Banking decisions rarely exist in isolation. Your account structure might reflect tax optimization (holding some funds in an account in a spouse's name, for example). Your choice to keep large cash reserves in savings accounts reflects assumptions about investment returns and risk tolerance. Your decision to consolidate accounts at one institution versus spread them across banks reflects priorities around organization, coverage limits, and diversification.
Someone exploring whether to open a high-yield savings account isn't really making a banking decision—they're implicitly deciding that liquid savings are preferable to other uses of that money. Someone comparing CDs to bond investments is evaluating risk and return across asset classes. Your banking setup serves those larger decisions.
This is why there's no universal "right" banking structure. The appropriate account mix, institution choice, and balance allocation depends on your income stability, time horizon, risk tolerance, tax situation, and financial goals—none of which are banking questions, technically, but all of which shape optimal banking structure.

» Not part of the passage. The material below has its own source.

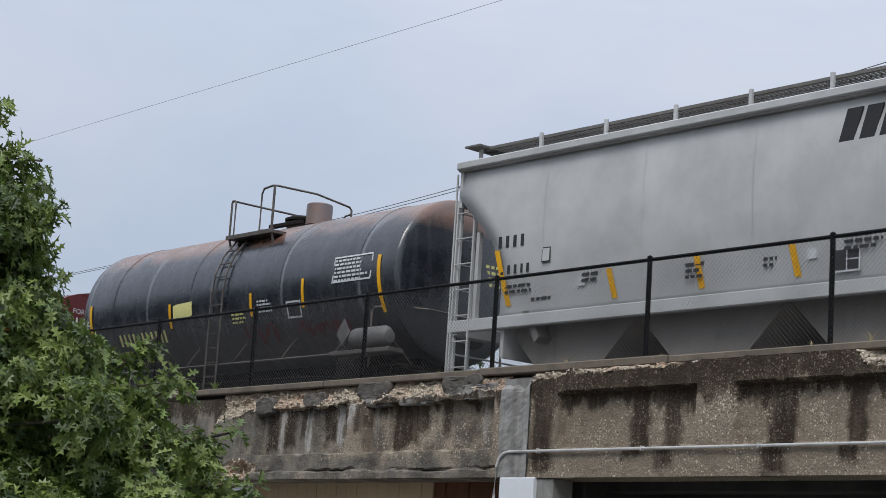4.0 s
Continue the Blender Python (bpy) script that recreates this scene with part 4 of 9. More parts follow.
def marks_a(ob, f):
    bars("reporting_bars", -3.5, 3.05, 0.3, [0.6, 0.5, 0, 0.25, 0.6], worn_white, ob, f)
    bars("reporting_bars", -3.45, 2.5, 0.3, [0.5, 0.5, 0, 0.5, 0.5, 0.5], worn_white, ob, f, 0.2)
    bars("ghost_bars", -4.45, 2.6, 0.3, [0.6, 0.3, 0, 0.6], faint_mark, ob, f)
    plate("reflector", -4.4, -4.24, 1.36, 2.4, reflect_yellow, ob, f)
    plate("reflector", -2.15, -2.03, 1.52, 2.1, reflect_yellow, ob, f)
    plate("placard", -4.75, -4.55, 1.55, 1.72, white_mark, ob, f)
    plate("placard", -4.75, -4.55, 1.35, 1.5, faint_mark, ob, f)
    for x, z, w, n, k in ((-2.85, 1.62, 0.4, 2, 3), (-1.95, 1.66, 0.45, 2, 4), (-4.75, 1.36, 0.6, 1, 5), (-3.9, 1.38, 0.6, 1, 6)):
        lines("stencil", x, z, w, n, 0.065, white_mark, ob, f, seed=k)


hopper_car(72.1, 22.45, marks_a)
hopper_car(58.95, 22.45, marks_b)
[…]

Understanding banking means recognizing that this domain involves both fixed mechanics (how deposit insurance works, how interest accrues) and variable factors (your access needs, your balance, your values around relationship versus optimization). The research and established practices show how these systems function. What applies to you depends on filling in the variables specific to your circumstances.
Your banking setup should reflect how you actually live and handle money—not how you think you should. A high-yield savings account earning 4% annually is only better if you'll actually use it and maintain the balance. A credit union is only advantageous if you have access and comfortable using it. A checking account with premium features is only worth the fee if you use those features.
Banking is foundational, but it's not complicated once you separate the marketing from the mechanics. The core question remains: where and how should your money sit before you deploy it elsewhere? How you answer that question depends on understanding both what banking offers and what your own situation requires.